Yemen's Houthis expressed "deep regret" Wednesday over the deaths of dozens of migrants in a fire which Human Rights Watch said started when the rebels fired projectiles into a detention centre.
A senior official in the rebel movement, which is locked in a six-year campaign against the internationally recognised government, said that an investigation into the March 7 incident was under way.
"We express our deep regret over the accidental incident at the migrant detention centre in Sanaa," said Houthi official Hussein Al-Azi, according to the rebels' Al-Masirah television.
"The victims are 44 migrants and the wounded are 193, most of whom have gone to hospital, and there is an investigation into the reasons for the incident."
The United Nations called Tuesday for an independent investigation into the blaze, shortly after Human Rights Watch blamed it on "unidentified projectiles" fired by the Houthis.
"There must be an independent investigation into the cause of the fire," the UN envoy for Yemen, Martin Griffiths, told the Security Council.
He added that the "extraordinary, horrific fire" had reminded the world "of the plight of the migrant community".
The Iran-backed rebels control much of northern Yemen, including the capital Sanaa which was captured from the Saudi-backed government in 2014, sparking the devastating conflict.
'Force feed you'
HRW said detainees -- most of them Ethiopian -- had been protesting against overcrowding when camp guards rounded up hundreds of them into a hangar and fired two projectiles into the building.
"The migrants said the first projectile produced a lot of smoke and made their eyes water and sting. The second, which the migrants called a 'bomb', exploded loudly and started a fire," it said in a report.
Footage of the aftermath, which AFP obtained from a survivor, showed dozens of charred bodies piled on top of one another and strewn across the ground. One person was heard crying out in prayer.

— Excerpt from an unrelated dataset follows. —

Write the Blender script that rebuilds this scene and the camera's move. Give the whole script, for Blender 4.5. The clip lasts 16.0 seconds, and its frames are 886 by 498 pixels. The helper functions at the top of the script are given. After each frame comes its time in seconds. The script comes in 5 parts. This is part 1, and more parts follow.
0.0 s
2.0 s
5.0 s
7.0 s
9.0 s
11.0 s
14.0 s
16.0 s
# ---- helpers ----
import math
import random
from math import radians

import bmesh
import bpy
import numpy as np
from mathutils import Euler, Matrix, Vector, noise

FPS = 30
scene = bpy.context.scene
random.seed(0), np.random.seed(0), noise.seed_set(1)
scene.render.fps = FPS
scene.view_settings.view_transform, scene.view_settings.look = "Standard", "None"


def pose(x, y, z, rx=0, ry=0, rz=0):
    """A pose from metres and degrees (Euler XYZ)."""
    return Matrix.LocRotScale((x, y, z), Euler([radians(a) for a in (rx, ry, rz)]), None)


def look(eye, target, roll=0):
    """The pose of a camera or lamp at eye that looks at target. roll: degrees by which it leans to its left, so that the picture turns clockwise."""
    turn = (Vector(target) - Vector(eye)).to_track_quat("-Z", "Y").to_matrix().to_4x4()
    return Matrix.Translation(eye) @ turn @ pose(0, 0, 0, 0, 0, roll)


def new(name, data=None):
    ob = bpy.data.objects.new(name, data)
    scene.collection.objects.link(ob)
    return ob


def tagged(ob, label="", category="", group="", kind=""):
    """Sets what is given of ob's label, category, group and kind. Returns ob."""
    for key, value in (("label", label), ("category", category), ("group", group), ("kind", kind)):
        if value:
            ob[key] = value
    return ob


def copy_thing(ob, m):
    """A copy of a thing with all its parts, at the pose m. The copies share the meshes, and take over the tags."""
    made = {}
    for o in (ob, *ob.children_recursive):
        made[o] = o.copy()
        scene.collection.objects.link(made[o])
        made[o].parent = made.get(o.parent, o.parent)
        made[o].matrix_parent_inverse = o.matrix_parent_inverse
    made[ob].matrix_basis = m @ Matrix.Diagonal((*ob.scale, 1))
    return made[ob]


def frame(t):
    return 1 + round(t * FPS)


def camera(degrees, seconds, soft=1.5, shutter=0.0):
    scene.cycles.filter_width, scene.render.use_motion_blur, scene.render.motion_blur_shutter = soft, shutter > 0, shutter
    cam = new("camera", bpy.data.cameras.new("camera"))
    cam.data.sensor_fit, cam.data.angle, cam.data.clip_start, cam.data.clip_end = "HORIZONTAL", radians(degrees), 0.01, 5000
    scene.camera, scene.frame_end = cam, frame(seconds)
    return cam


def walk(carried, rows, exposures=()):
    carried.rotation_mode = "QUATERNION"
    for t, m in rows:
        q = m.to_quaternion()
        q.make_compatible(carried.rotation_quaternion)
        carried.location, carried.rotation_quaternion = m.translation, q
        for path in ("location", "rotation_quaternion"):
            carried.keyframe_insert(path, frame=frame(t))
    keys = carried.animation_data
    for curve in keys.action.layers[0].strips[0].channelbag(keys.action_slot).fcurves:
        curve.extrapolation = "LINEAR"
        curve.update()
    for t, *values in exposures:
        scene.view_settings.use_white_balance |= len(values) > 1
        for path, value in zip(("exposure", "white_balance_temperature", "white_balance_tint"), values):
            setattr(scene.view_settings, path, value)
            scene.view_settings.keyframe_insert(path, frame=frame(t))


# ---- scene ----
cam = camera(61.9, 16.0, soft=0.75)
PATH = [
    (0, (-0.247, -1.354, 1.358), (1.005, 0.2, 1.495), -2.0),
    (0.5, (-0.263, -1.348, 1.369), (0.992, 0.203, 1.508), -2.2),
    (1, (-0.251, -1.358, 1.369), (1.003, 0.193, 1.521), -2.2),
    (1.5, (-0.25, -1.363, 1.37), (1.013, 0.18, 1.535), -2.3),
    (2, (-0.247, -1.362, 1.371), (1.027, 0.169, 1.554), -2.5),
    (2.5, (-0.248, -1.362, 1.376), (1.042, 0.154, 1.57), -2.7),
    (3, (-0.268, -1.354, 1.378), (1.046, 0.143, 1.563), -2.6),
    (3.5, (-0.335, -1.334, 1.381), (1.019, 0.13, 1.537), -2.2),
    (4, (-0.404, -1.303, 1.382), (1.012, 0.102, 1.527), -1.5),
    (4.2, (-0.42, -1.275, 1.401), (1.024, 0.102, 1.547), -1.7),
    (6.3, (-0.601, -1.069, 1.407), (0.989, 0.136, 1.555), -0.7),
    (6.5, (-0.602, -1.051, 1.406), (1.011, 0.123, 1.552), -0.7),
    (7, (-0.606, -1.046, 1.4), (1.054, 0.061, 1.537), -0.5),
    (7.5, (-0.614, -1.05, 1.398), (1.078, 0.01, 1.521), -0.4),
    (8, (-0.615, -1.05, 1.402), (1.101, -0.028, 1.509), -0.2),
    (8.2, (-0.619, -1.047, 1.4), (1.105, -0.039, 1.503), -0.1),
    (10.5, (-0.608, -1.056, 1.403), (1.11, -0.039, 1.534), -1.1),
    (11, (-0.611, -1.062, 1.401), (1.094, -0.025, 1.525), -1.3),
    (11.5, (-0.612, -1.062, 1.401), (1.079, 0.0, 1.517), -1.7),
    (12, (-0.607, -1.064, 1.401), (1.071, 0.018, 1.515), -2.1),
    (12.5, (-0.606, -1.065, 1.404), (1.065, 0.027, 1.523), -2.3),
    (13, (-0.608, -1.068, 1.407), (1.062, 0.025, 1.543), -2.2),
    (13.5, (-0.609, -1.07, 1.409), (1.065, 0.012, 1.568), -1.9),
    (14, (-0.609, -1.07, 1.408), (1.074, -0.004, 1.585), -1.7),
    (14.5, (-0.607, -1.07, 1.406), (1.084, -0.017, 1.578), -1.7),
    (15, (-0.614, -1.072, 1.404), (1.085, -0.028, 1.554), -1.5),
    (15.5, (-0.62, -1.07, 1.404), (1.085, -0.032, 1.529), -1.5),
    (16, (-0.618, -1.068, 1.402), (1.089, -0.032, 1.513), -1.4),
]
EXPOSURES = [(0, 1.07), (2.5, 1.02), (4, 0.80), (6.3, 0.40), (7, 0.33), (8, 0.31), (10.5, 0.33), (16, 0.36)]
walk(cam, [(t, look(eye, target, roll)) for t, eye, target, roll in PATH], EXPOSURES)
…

The rights group said hundreds of injured migrants were being treated in hospitals in Sanaa where a "heavy security presence" had posed problems for humanitarian agencies seeking access.
A video published by HRW showed security forces walking among survivors outside the facility as the fire raged inside, sending black smoke billowing into the sky.
It cited interviewees as saying they saw the Houthis rearrest migrants who were not severely injured.
Despite warnings, migrants from the nearby Horn of Africa continue to transit through war-torn and impoverished Yemen, seeking a better life in wealthy neighbouring Gulf Arab states.
The International Organization for Migration -- which has urged the Houthi rebels to provide unimpeded access to those injured in the fire -- said 140 Ethiopians had arrived in Addis Ababa from Yemen's government-controlled second city of Aden on Tuesday.
It was the first flight it has facilitated since the outbreak of the coronavirus pandemic.
Meanwhile, about 30 Ethiopian migrants protested in Aden in front of the offices of international organisations to express their anger over the deadly fire.
One of them, Osmane, who witnessed the tragedy in Sanaa, said migrants in the centre had launched a hunger strike to "demand our release or repatriation".
He said the Houthis told them: "'We will force feed you and you will fight with us on the front'".